Notes

Many of Japan’s most iconic attractions now enforce timed-entry ticketing: Ghibli Museum (Tokyo), TeamLab Borderless (Tokyo), Shibuya Sky (Tokyo), Nijo Castle and major temples (Kyoto), Kinkaku-ji (Kyoto), Fushimi Inari (early-morning slot exclusivity). This is not a temporary measure; it is the new operating reality. Walk-up tickets exist but sell out, often before 10:00 AM on weekdays and within minutes during peak seasons (cherry blossoms, autumn foliage, New Year holidays).

Booking strategy. Purchase tickets online 2–4 weeks in advance through official sites (not third-party resellers, which charge markups and risk delivery delays). Ghibli Museum tickets are notoriously difficult; the Lawson booking system opens monthly and sells out in hours. Set a phone alarm for 10:00 AM on the first day of the month, six months before travel, and book immediately.

Slot selection. Morning slots (9:00–10:00 AM) offer shorter queues and better light for photography but require aggressive scheduling. Midday slots (11:00 AM–1:00 PM) are often cheapest but overlap with crowds. Afternoon/evening slots (3:00 PM onward) are less crowded but miss prime daylight hours.

Cancellation policy. Most venues allow free cancellation up to 1–2 days before entry, enabling flexibility if weather or plans shift. Japan’s booking systems are strict about entry times; arriving 30 minutes late results in forfeiture without refund. Plan arrival 15 minutes early.
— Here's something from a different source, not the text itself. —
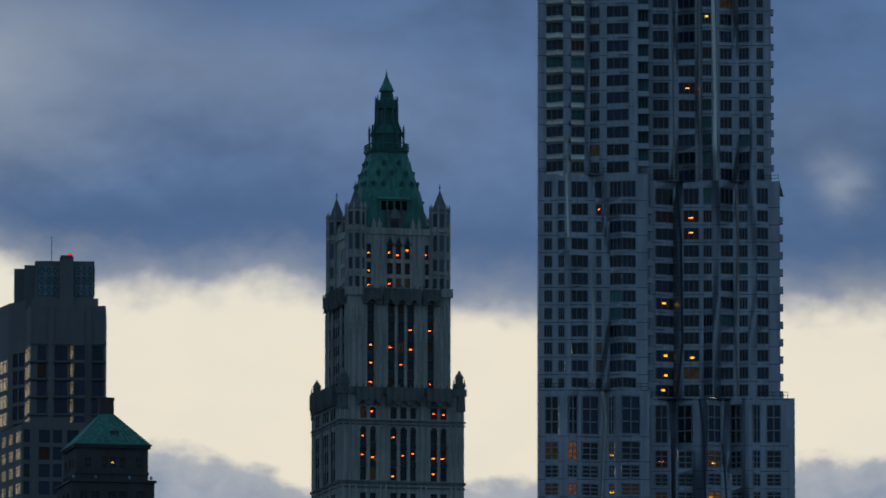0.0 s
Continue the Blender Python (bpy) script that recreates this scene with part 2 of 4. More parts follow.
GLASS_TEAL = glass("teal_window_glass", (0.042, 0.15, 0.165), 0.25, 0.5, 0.12)
GLASS_GREEN = glass("curtained_green_glass", (0.10, 0.28, 0.26), 0.3, 0.4, 0.12)


def lit_room():
    """A lit room behind a pane: amber walls and the soft spot of its lamp, which stands elsewhere in each room."""
    m = material("lit_room", (0.05, 0.03, 0.02), 0.4, vary=0.3)
    g = Graph(m.node_tree)
    b = m.node_tree.nodes["Principled BSDF"]
    x, _, z = g.node("ShaderNodeSeparateXYZ", Vector=g.node("ShaderNodeTexCoord").outputs["Object"]).outputs
    r = g.node("ShaderNodeObjectInfo").outputs["Random"]
    far = g.math("FRACT", g.math("MULTIPLY", r, 7.3))
    u = g.math("DIVIDE", g.math("SUBTRACT", x, g.math("MULTIPLY_ADD", far, 0.5, 0.35)), 0.5)
    v = g.math("DIVIDE", g.math("SUBTRACT", z, g.math("MULTIPLY_ADD", r, 0.9, 0.3)), 0.42)
    spot = g.math("EXPONENT", g.math("MULTIPLY", g.math("ADD", g.math("MULTIPLY", u, u), g.math("MULTIPLY", v, v)), -1.0))
    g.feed(b.inputs["Emission Color"], g.mix(spot, (0.22, 0.10, 0.006), (1.0, 0.54, 0.04)))
    g.feed(b.inputs["Emission Strength"], g.math("MULTIPLY_ADD", spot, 0.7, 0.36))
    return m


LIT = lit_room()
GLASS_AQUA = glass("aqua_mirror_glass", (0.15, 0.40, 0.39), 0.3, 0.3, 0.15)
LIT_DIM = material("dimly_lit_room", (0.04, 0.03, 0.02), 0.4, emit=(0.6, 0.36, 0.06), strength=0.032, vary=0.3)
LIT_AMBER = material("amber_lit_room", (0.05, 0.02, 0.01), 0.4, emit=(1.0, 0.34, 0.04), strength=0.16, vary=0.3)
LIT_BRIGHT = material("bright_lit_office", (0.05, 0.03, 0.02), 0.4, emit=(1.0, 0.6, 0.07), strength=0.62, vary=0.3)
LIT_RED = material("orange_lit_room", (0.032, 0.018, 0.012), 0.4, emit=(1.0, 0.30, 0.05), strength=0.004, vary=0.3)
LAMP = material("warm_lamp", (0.9, 0.6, 0.3), 0.4, emit=(1.0, 0.48, 0.025), strength=2.0, vary=0.1)
LAMP_RED = material("orange_lamp", (0.9, 0.4, 0.2), 0.4, emit=(1.0, 0.16, 0.018), strength=6.0, vary=0.1)
LIT_OFFICE_B = material("softly_lit_office", (0.05, 0.04, 0.02), 0.4, emit=(0.9, 0.5, 0.08), strength=0.2, vary=0.3)
LIT_OFFICE = material("lit_office", (0.05, 0.04, 0.02), 0.4, emit=(0.9, 0.55, 0.08), strength=0.06, vary=0.3)
# its glow stands for the sky in the panes, no room light
SKY_PANE = material("glowing_sky_pane", (0.3, 0.28, 0.22), 0.3, emit=(0.80, 0.64, 0.40), strength=0.36, vary=0.3)
BEACON = material("red_beacon", (0.6, 0.02, 0.02), 0.4, emit=(1.0, 0.02, 0.03), strength=2.0, vary=0.1)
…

Backup strategy. For travelers without advance bookings, museum websites often release cancellations in real-time. Check the morning of your visit, 1–2 hours before opening, for released slots. Temple grounds (Kiyomizu, Yasaka) rarely enforce hard timed-entry but increasingly offer “early entry” packages (¥500–¥1,000 extra) for 7:00–8:00 AM access before crowds peak.